Studio album by While Heaven Wept
- Released: June 2003
- Recorded: February-December 2002
- Studio: Assembly Line Studios
- Genre: Doom metal, Epic doom
- Label: Eibon Records Rage of Achilles Records Rock Machine Records
- Producer: Kevin 131 Tom Phillips Jim Hunter

While Heaven Wept chronology
| Sorrow of the Angels (1998) | Of Empires Forlorn (2003) | Vast Oceans Lachrymose (2009) |

= Of Empires Forlorn =

Of Empires Forlorn is a studio album by the American doom metal band While Heaven Wept. The album was released in three different editions by three different labels. The Eibon Records version contains the instrumental track "From Empires to Oceans," while the Rage of Achilles Records and Rock Machine Records editions contain the track "In Aeturnum." The only other differences between the three are minor aspects of the front cover and the formatting of the liner notes/lyrics. The cover is based on Gustave Doré's painting "L'Enigme".

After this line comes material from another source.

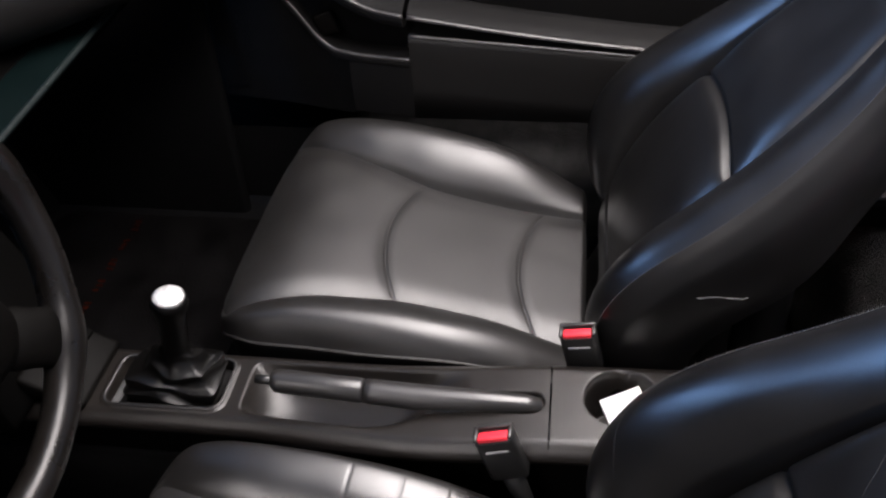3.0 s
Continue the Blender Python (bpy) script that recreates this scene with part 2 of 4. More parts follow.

The album was rated 3 out of 5 stars by AllMusic.

==Track listing==
1. "The Drowning Years" - 5:41
2. "Of Empires Forlorn" - 7:49
3. "Voice in the Wind" - 6:25
4. "In Aeturnum" - 7:30 (Omitted on the Eibon Records version)
5. "Soulsadness" - 7:24
6. "Epistle No. 81" - 3:24
7. "Sorrow of the Angels" - 4:47
8. "From Empires to Oceans" - 7:18 (Only on Eibon Records version)

==Credits==
- Tom Phillips - guitars, vocals, and keyboards
- Jim Hunter - bass
- Jason Gray - drums
- Scott Loose - guitars

Additional keyboards by Michelle Loose and Jake Bordnar.

Recorded at Assembly Line Studios, February 2002 - June 2003. Produced, engineered, and mixed by Kevin 131. Mastered by Bill Wolf Productions.